MDS is a type of cancer in which the bone marrow does not make enough healthy blood cells, and instead abnormal cells take over the bone marrow or blood. In healthy people, the bone marrow contains stem cells (immature cells) that eventually become mature, functional blood cells. They may become red blood cells to carry oxygen, white blood cells to fight infections, or platelets, which stop bleeding by forming clots.

But in patients with MDS, the young blood cells do not mature correctly and instead die in either the bone marrow or the blood. As a result, there are fewer healthy blood cells, which can lead to infections, anemia (a lack of healthy red blood cells that carry oxygen throughout the body) or heavy bleeding. There are eight different types of MDS that can be diagnosed by identifying specific changes to the cells in the bone marrow and blood.

Certain risk factors increase the chance of developing MDS, including being male and older than 60, as well as having been exposed to tobacco, chemicals such as pesticides or heavy metals like mercury and lead. A person who has received radiation or chemotherapy is also at increased risk.

While symptoms are rare in early stages of the illness, over time patients can suffer from shortness of breath, easy bruising, exhaustion, frequent infections and tiny red spots under the skin. The risk of severe infections is especially serious. A recent study at the Cleveland Clinic reported that 100 out of 500 patients with MDS had had at least one infection that required hospitalization.

A patient’s outlook, or prognosis, often depends on several factors, including the number of blood cell types affected, prior radiation or chemotherapy, history of anemia, changes in the structure of the chromosomes, the amount of abnormal cells in the bone marrow, and the age and overall health of the patient.

Current treatment options for MDS include antibiotics to prevent or treat infections, transfusions, erythropoiesis-stimulating agents (which tell the body to make more red blood cells), immunosuppressive therapy (which weakens the immune system), chemotherapy, disease-modifying therapies and bone marrow transplants, which currently offer the only chance for a true cure.

John Huber, executive director of the Aplastic Anemia and MDS International Foundation, acknowledges that bone marrow transplants would be an ideal fix if only it worked for everyone. “If the transplant works, you’re cured,” he said. “But bone marrow transplants are not 100 percent for every patient.”  In fact, the rate of success is only about 20 to 40 percent.

That’s partly because the patient needs to find a donor with marrow very similar to his or her own. Roberts was fortunate that her older sister was the right bone marrow match, as siblings have roughly a one in four chance of matching.
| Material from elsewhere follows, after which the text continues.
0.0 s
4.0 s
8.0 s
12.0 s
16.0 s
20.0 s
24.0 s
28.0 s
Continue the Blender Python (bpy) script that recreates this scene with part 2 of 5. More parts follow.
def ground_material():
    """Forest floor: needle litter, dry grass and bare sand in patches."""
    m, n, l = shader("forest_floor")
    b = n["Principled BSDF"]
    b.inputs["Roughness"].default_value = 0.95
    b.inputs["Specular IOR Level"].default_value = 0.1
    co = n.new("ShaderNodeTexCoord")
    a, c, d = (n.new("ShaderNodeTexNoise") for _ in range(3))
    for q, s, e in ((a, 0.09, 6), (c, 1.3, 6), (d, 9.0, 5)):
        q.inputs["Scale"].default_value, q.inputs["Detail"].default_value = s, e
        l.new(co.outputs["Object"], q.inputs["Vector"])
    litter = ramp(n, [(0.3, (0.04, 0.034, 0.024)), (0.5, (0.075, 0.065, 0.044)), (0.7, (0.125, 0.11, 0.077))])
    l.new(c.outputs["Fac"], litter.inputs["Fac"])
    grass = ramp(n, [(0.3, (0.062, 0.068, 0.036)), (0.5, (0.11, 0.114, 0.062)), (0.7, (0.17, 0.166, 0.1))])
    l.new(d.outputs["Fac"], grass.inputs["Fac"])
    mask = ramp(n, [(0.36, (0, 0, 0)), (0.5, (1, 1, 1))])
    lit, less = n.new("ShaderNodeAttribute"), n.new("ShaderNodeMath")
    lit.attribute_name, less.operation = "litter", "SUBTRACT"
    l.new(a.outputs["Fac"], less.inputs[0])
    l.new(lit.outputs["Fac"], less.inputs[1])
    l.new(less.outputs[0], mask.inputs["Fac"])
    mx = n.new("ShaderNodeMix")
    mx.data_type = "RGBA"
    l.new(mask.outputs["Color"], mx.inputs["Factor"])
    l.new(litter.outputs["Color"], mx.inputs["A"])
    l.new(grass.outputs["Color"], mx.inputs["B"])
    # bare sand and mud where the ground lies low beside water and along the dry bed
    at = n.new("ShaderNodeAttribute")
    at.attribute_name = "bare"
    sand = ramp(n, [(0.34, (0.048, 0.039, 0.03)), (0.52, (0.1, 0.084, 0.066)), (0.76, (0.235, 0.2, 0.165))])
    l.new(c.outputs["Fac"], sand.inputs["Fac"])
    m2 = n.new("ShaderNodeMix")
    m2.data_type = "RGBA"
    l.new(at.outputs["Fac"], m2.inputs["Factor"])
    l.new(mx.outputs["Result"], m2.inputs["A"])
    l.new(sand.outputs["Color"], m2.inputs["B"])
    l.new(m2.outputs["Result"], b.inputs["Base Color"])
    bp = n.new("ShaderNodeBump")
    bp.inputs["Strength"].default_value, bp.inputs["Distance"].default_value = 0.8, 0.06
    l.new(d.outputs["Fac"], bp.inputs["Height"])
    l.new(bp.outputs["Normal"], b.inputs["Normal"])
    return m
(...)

The TV anchor, who had previously survived breast cancer after undergoing chemotherapy a few years before, learned she had MDS the same day ”Good Morning America” beat its rival “The Today Show” in ratings for the first time in 16 years. And while undergoing tests before the transplant, Roberts learned that she would be interviewing President Barack Obama the next day, a high point in her already very successful career.

These positives helped motivate Roberts. “I’m like everyone who faces some life altering situation,” she said on the episode of her announcement. “It’s about focusing on the fight and not the fright.”

For many patients, a bone marrow transplant isn’t an option, perhaps due to their age, other health-related issues, or the lack of a matching donor. In that case, other options are needed. New disease-modifying therapies are helping to improve quality of life for many patients with MDS. “Therapies and treatments can allow patients to live longer,” Huber said, and he expects even more options for MDS patients in the near future. “Exciting research is being done. That’s where the hope is.”